ENTRIES:
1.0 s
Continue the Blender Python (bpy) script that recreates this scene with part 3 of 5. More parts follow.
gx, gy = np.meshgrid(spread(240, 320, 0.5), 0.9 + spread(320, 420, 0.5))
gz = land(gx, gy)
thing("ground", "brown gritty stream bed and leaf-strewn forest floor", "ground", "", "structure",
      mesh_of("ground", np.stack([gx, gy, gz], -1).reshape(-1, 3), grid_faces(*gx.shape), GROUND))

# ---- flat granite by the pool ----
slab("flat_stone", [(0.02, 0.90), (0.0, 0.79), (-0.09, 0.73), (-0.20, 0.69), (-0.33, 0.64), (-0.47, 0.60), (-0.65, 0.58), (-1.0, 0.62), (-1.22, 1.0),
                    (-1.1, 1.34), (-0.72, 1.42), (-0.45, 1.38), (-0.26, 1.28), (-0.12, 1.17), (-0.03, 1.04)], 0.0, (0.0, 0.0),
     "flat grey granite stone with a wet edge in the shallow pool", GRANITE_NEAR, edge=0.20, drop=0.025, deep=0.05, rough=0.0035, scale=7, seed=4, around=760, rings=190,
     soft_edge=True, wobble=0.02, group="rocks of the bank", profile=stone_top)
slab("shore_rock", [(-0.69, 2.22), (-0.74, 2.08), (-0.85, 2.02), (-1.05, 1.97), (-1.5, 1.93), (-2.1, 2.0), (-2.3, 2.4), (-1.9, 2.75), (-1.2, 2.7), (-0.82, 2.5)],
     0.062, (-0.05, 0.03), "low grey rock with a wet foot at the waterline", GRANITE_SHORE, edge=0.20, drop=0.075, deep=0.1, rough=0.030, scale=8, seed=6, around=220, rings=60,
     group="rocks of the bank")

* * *

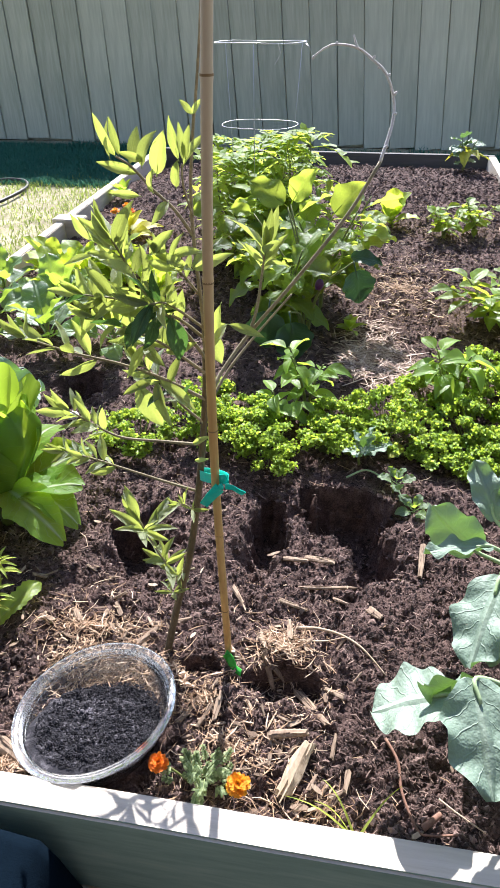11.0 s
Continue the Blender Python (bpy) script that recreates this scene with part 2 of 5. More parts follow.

OBJECTIVE:
Find each line in the records holding the string "scene" and show it.

RESULT:
Continue the Blender Python (bpy) script that recreates this scene with part 3 of 5. More parts follow.
Continue the Blender Python (bpy) script that recreates this scene with part 2 of 5. More parts follow.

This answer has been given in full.